Veterans spend a day in D.C.

Clarence Mueller was one of the veterans who went on the Yellow Ribbon Honor Flight on July 27. He said one of the sites they were able to see was the tomb of the unknown soldier where each guard who walks takes 21 steps before doing an about-face. Mueller said he recommends that anyone who has the chance to go on an honor’s flight should go because it is definitely worth the time. – Submitted photo

By Sara Tischauser
Editor

The welcome as the veterans got off the plane from the Yellow Ribbon Honor Flight on July 27 was a very different welcome than what the veterans received when they came back from Vietnam.
Some Vietnam Veterans from the area were able to be part of the sixth annual Yellow Ribbon Honor Flight that flew out of and returned to the EAA grounds in Oshkosh on July 27.
The Vietnam War is known to some as the “forgotten war” but the Honor Flight helps show Vietnam Veterans that they are not forgotten and gives them the warm welcoming they didn’t receive when they first came back from Vietnam.
Clarence Mueller, of Black Creek, said he didn’t hear the negative comments when he came back from Vietnam but he can imagine what others went through.
“When I came back, I came back on a stretcher,” Mueller said. “I didn’t hear people calling me ‘baby killer,’ but can picture how it went.”
Lee Rihm, of Menasha (formerly of Seymour), said that even after he got back from Vietnam he was reminded of the war every day at home.
“The country was divided after I got our of service,” Rihm said. “The war was brought to our supper table every night until our troops were leaving [Vietnam].”
Both Mueller and Rihm along with Jerry Englebert were among the veterans that took part in the honor flight. The flight left Oshkosh at 6:30 a.m. on July 27 and made its way to Washington D.C. Once the plane landed in D.C. the veterans were met by many people.
“As we disembarked from plane, met by large group of people, quite a big crowd,” Rihm said of their welcome to Washington D.C.
Once the veterans were off the plane, they boarded buses and made their way to the Lincoln Memorial to take pictures. After the visit to the Lincoln Memorial Rihm said they crossed the street and went to see the Vietnam Wall. Rihm said they were each given a white carnation to place wherever they wanted at the Wall.
Visiting the Vietnam Wall came with mixed emotions.
“In a way it was depressing, in a way it was nice,” Mueller said about seeing the Wall. “Were probably names of people on there I knew.”
Mueller said they went to the Smithsonian Museum of American History after the Vietnam Wall and then they went to Arlington National Cemetery.
“We went to Arlington for changing of the guard,” Rihm said. “That’s a very somber ceremony.”
During the changing of the guard, Mueller said each of the 21 steps the guard takes represents something significant to 21 (like 21 gun salute).
After the veterans finished touring Washington D.C. they boarded the plane and started their journey back to Oshkosh.
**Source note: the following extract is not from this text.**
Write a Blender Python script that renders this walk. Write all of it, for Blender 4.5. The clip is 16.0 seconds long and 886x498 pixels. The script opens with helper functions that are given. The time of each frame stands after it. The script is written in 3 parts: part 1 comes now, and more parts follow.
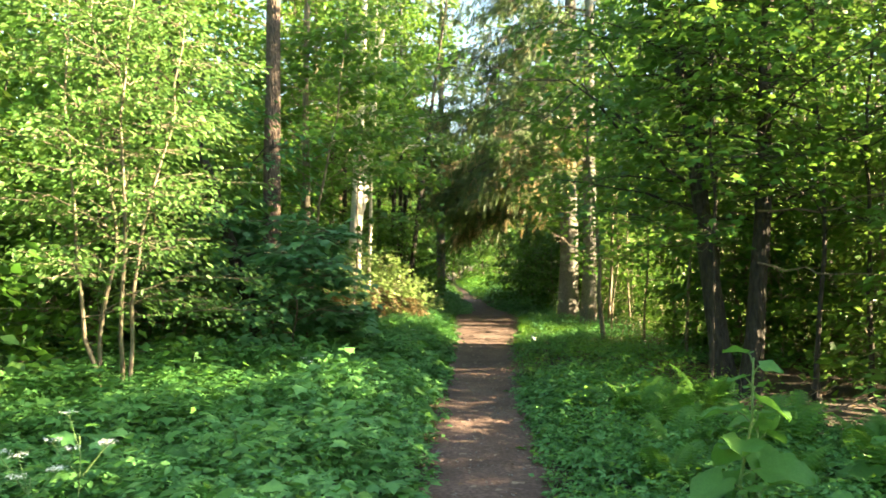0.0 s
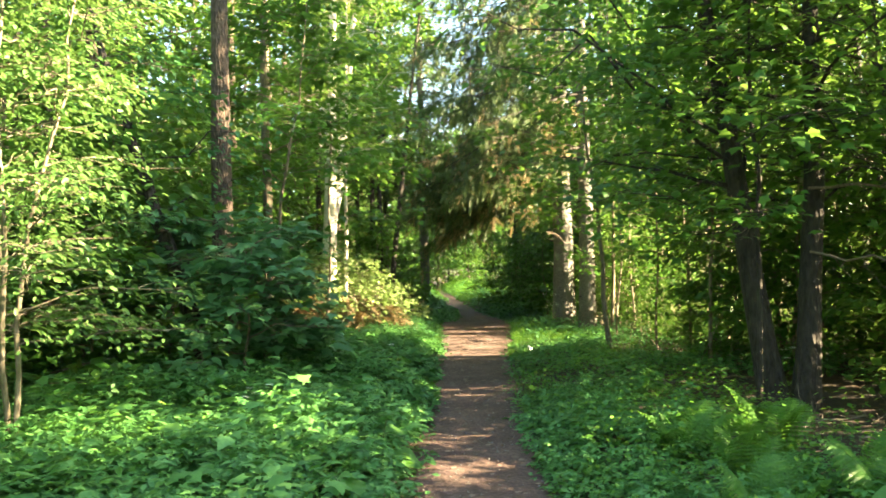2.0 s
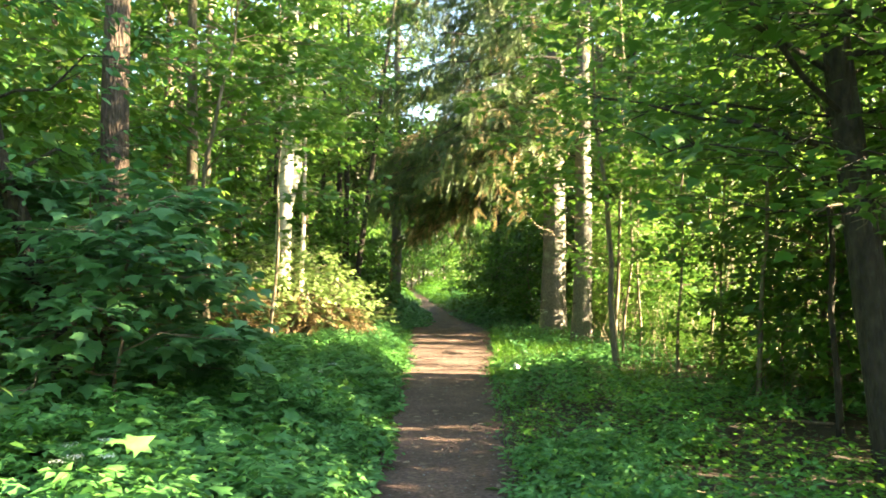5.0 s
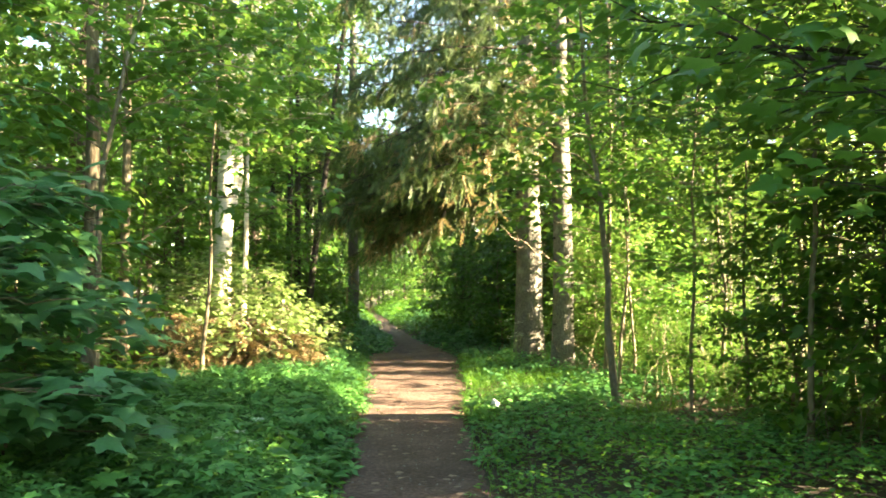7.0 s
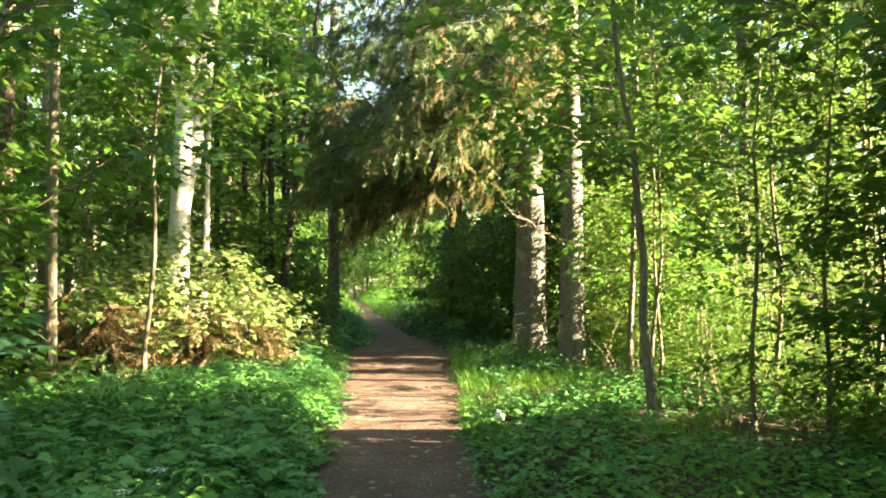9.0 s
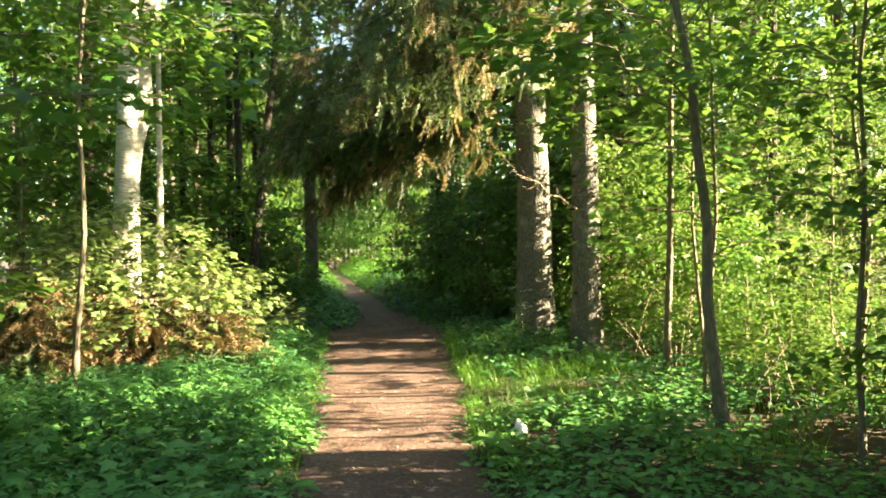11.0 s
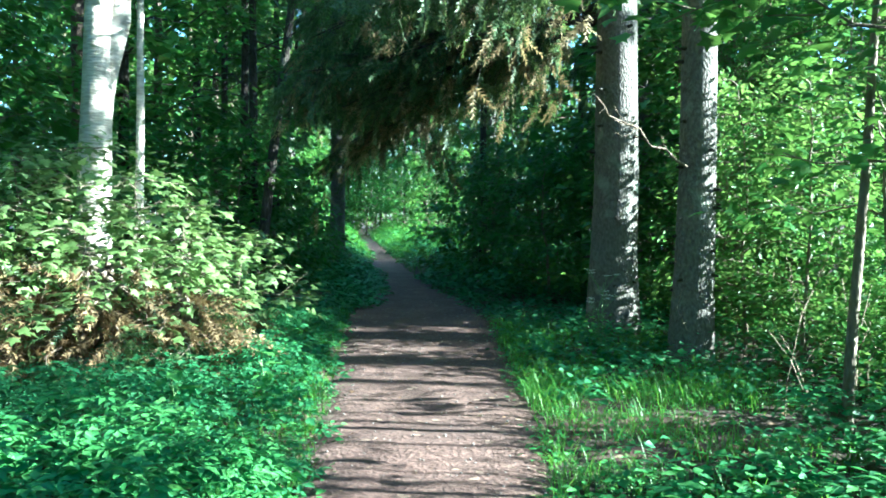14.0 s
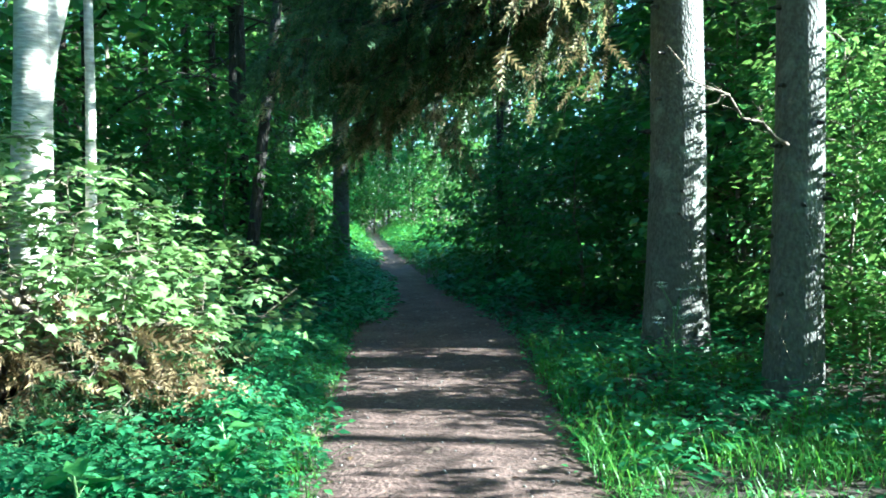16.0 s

Once arriving in Oshkosh the veterans were met by many people.
“I was overwhelmed when I got off plane,” Rihm said. “People on left side, right side and forward and army band. [It was] four to five people deep on all sides. People wanted to shake your hand and say thank you for your service.”
Rihm said the honor’s flight is a way to help veteran’s cope and heal from all they went through in Vietnam.
“It’s a wonderful organization, this honor’s flight,” Rihm said. “The veterans are so thankful for this organization. It’s part of the healing process.”
The honor’s flight experience is one that may take some veterans longer to come to terms with everything they experienced.
“It hasn’t sunk in yet,” Mueller said about his honor flight experience. “It may have provided some closure.”
The entire experience though, Mueller said was definitely worth it.
“Anyone who has chance to go on it I would advise them to,” Mueller said. “They won’t regret it.”